Republicans, who have accused Attorney General Merrick Garland of abusing investigative powers to target conservatives, have compared the new committee to the Senate Church Committee formed by Democrats in 1975 to investigate civil liberties abuses by intelligence agencies. Democrats have countered that the committee has been born out of the grudge match over the FBI’s investigation of one person: Trump.

“Jim Jordan and Kevin McCarthy claim to be investigating the weaponization of the federal government when, in fact, this new select subcommittee is the weapon itself,” Rep. Jerrold Nadler of New York, the ranking Democrat on the House Judiciary Committee, said in a statement. “It is specifically designed to inject extremist politics into our justice system and shield the MAGA movement from the legal consequences of their actions. In order to become Speaker of the House, Kevin McCarthy sold out our democracy by handing power-hungry Jim Jordan subpoena power and a green light to settle political scores under the phony pretext of rooting out conservative bias.”

The Justice Department declined to comment on the proposal.

Rep. Thomas Massie (R-Ky.) told reporters Tuesday that he will be serving on the subcommittee, but it’s unclear who else will be tapped by GOP leadership.

Rep. Nancy Mace (R-S.C.) said after the vote to form the committee: “Jim Jordan is the most powerful chairman in Congress, with broad discretion on what he wants to investigate now. What I’m interested in seeing is who will be sitting on this committee. [Jordan] gets to handpick.”

While the resolution establishing the subcommittee is ambitious — alarmingly so to Democrats, who view the panel as a political attack machine disguised as an oversight body — how it will work in practice remains to be seen.

The Justice Department has at times quarreled with congressional committees over what information should or should not be shared with Congress, including during the Trump administration when Jordan and others accused the Justice Department of unfairly targeting the president.

Such fights can drag on for months and occasionally flare into uglier confrontations, such as when the GOP-controlled House in 2012 voted to hold Attorney General Eric Holder in contempt over Republicans’ unsatisfied demands for Justice Department documents.

While some of the panel’s expected membership sets the stage for potential confrontations with the Biden administration, some Democrats and intelligence officials are already voicing concern about the chilling effect the Republican effort may have on ongoing investigations.

Some Republicans, for example, have already expressed skepticism about reauthorizing one of the government’s crown jewels of intelligence gathering: Section 702 of the Foreign Intelligence Surveillance Act, which expires later this year. It’s possible that Republicans will hold the program hostage if the Justice Department and other relevant agencies decline to answer the subcommittee’s requests, though such threats have proved hollow in the past.

The new panel will consist of eight Republicans and five Democrats, and unlike on other committees, members of the subcommittee do not have to serve on the Judiciary Committee to be appointed.

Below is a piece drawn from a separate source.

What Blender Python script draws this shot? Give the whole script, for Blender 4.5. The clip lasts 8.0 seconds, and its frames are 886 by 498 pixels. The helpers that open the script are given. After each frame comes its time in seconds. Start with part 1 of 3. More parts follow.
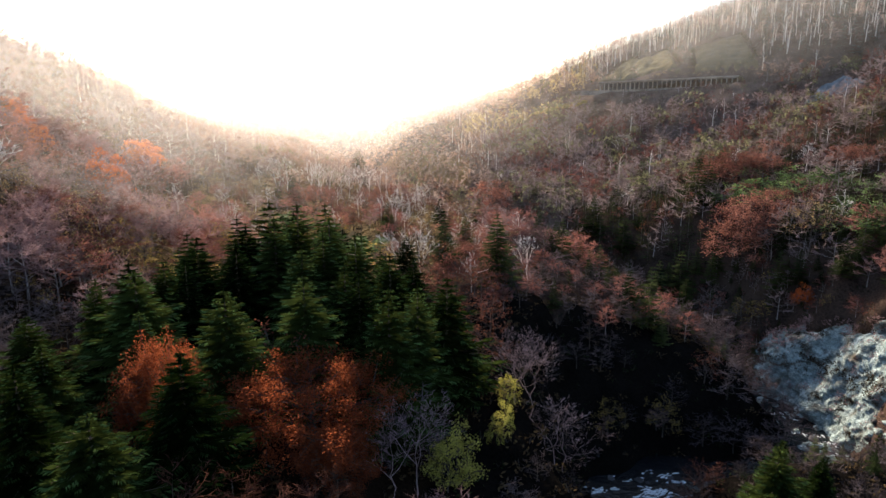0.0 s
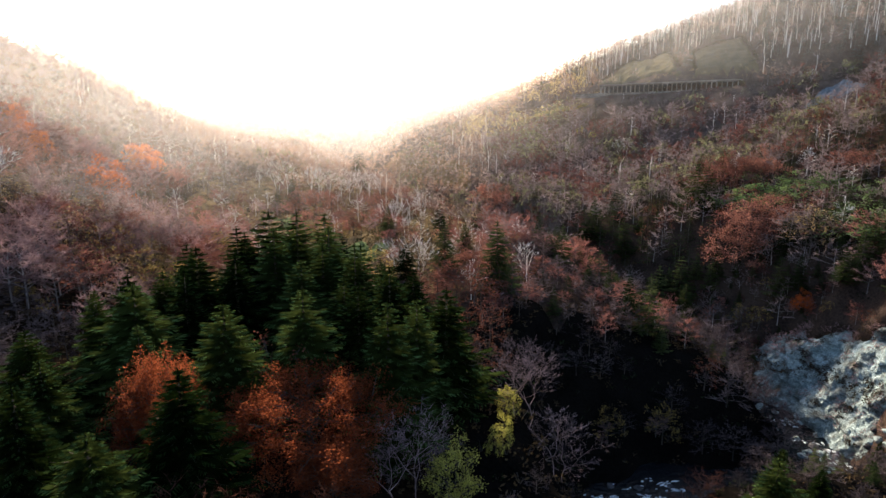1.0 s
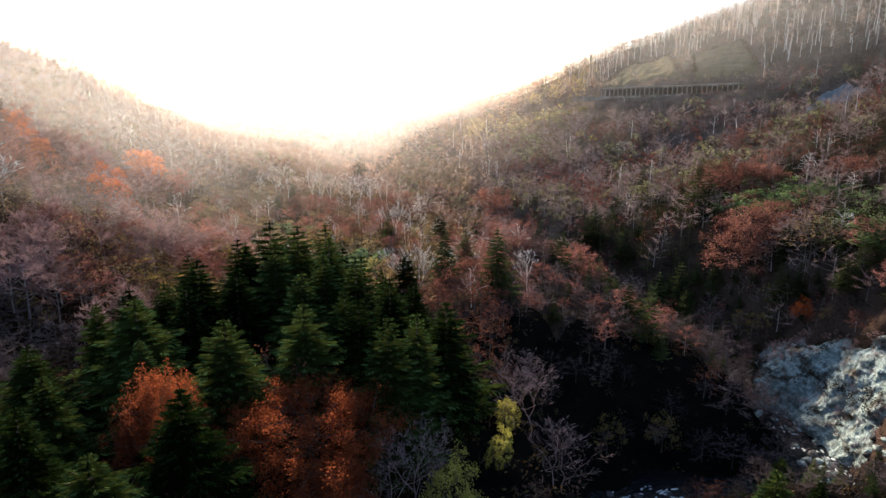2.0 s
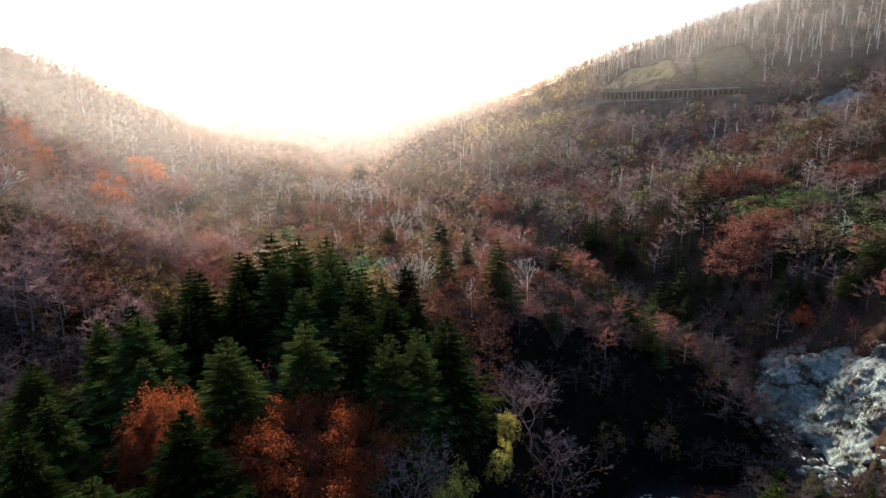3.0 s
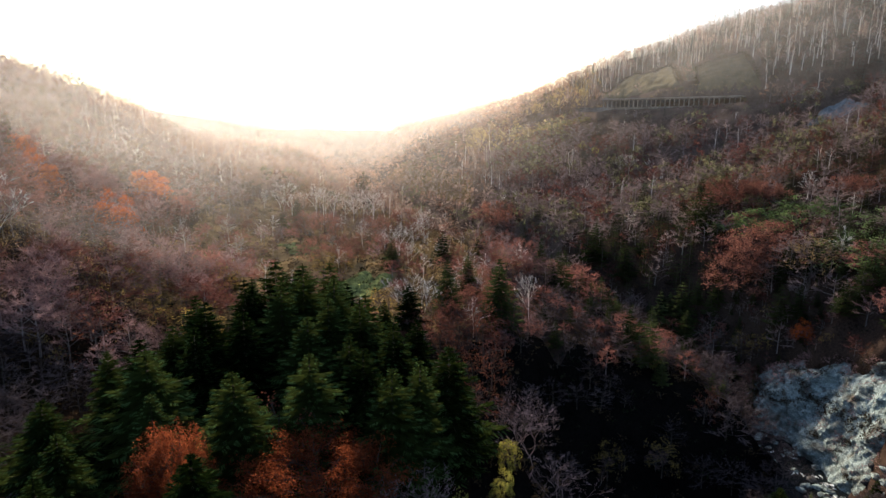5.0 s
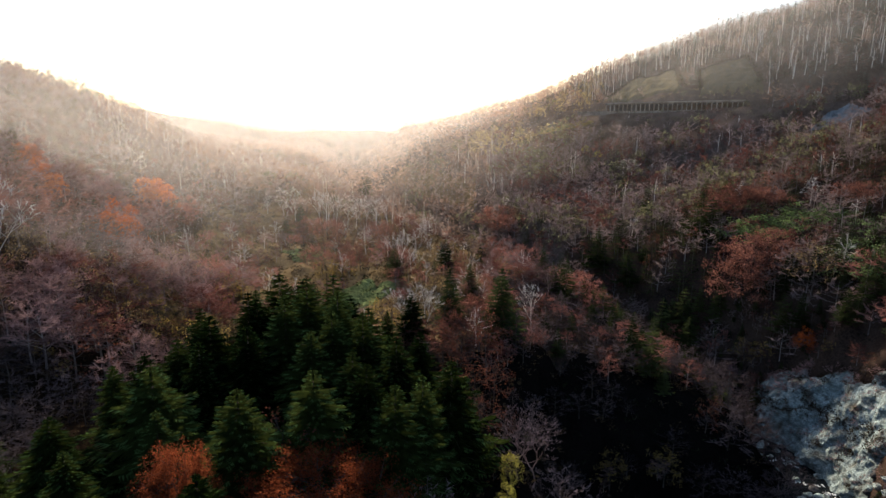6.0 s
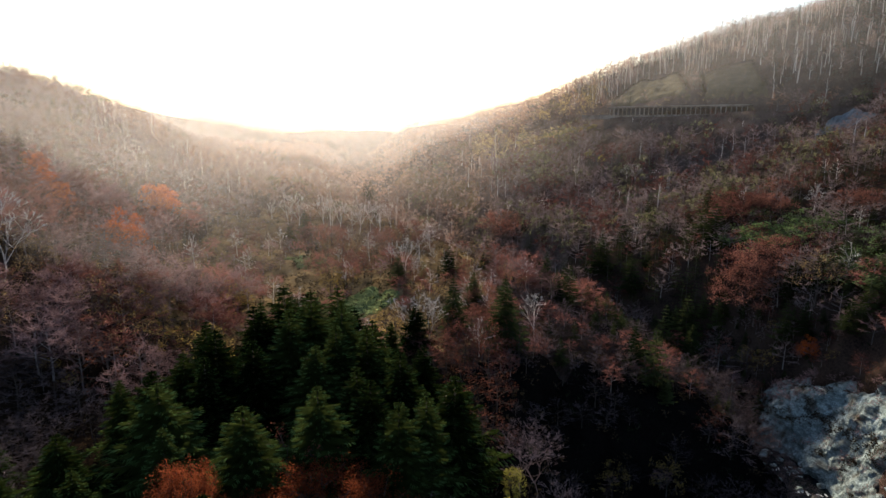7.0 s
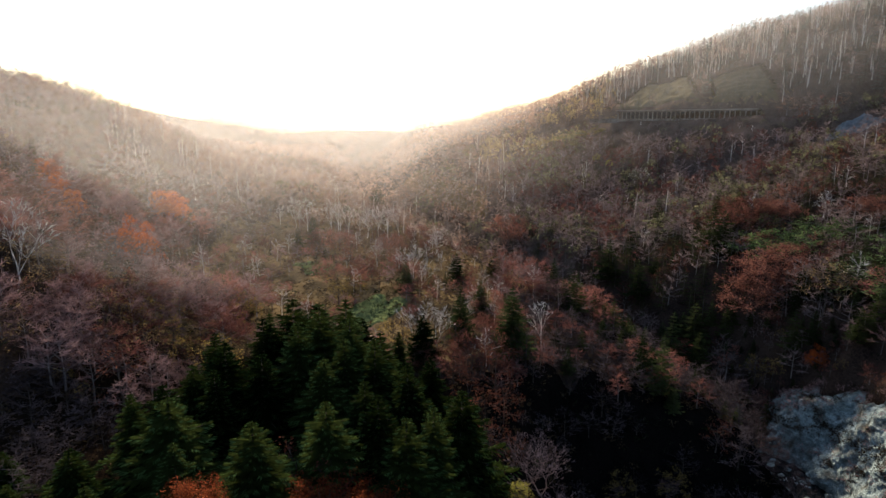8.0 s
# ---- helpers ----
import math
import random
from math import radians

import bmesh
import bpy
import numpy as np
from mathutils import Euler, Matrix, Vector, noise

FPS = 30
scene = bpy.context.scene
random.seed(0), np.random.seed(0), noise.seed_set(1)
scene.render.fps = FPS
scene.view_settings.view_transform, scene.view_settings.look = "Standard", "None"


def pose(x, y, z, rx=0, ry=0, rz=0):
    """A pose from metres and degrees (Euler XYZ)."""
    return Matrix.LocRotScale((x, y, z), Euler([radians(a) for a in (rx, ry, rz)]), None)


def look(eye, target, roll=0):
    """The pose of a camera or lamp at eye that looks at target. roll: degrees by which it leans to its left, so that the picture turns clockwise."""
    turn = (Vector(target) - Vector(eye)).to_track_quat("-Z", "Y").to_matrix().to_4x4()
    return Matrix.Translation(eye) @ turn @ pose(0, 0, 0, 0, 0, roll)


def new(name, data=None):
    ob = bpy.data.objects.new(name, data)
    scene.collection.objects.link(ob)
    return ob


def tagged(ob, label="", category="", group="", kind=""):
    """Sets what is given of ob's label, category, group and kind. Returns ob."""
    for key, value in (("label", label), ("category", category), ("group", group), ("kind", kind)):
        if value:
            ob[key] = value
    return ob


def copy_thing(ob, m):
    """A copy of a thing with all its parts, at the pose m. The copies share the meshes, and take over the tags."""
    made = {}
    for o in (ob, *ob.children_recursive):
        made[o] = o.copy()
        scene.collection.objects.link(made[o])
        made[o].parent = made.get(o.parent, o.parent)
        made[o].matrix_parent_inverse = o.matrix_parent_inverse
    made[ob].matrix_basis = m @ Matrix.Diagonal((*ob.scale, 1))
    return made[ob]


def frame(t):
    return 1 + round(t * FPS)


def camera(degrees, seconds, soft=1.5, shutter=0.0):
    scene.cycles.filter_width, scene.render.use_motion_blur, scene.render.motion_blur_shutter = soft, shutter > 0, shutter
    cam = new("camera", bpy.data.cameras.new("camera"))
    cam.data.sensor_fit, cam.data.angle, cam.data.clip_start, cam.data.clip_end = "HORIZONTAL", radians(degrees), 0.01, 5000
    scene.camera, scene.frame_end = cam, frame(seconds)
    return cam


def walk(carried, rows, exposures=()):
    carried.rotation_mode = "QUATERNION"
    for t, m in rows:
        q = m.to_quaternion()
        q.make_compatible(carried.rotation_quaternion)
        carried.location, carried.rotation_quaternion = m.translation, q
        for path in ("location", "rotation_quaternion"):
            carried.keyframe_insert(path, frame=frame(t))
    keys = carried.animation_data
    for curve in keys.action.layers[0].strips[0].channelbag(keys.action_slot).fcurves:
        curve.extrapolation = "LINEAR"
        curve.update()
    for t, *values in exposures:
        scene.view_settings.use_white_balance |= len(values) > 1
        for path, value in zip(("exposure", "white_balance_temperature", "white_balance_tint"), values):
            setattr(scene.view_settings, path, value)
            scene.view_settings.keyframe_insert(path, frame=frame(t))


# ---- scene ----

Democrats are not planning to boycott the committee, according to people familiar with the matter, as McCarthy did when he pulled his picks to serve on the House Jan. 6 panel. It’s also possible that some lawmakers who are currently under investigation by the Justice Department may be taking part in the examination of federal investigations.

Rep. Scott Perry (R-Pa.), whose phone was taken as part of a Justice Department investigation of the use of illegitimate electors in efforts to overturn Joe Biden’s victory in 2020, declined to recuse himself from possibly sitting on the subcommittee, telling ABC News over the weekend that being a subject of an investigation shouldn’t be disqualifying.

“Why should I be limited, why should anybody be limited, just because someone has made an accusation? Everybody in America is innocent until proven otherwise,” Perry said. “I would say this: The American people are really, really tired of the persecution and instruments of federal power being used against them.”

Democrats also predict that the new panel will worsen the relationship between intelligence agencies and Congress, because of concerns about political battles over classified information.

Congressional investigators anticipate the subcommittee will need to hire a team of outside litigators to handle a looming fight over congressional oversight authority that could end up in the Supreme Court.

“There are already grand jury regulations and rules that will prevent the Justice Department from complying with subpoenas related to ongoing investigations — like the January 6 investigation — but Jordan will likely say that he’s authorized by Congress, so they will end up in court,” said a second congressional investigator. “This isn’t going to end anytime soon.”

correction

A previous version of this article incorrectly identified McCarthy as a Democrat. He is a Republican. The article has been corrected.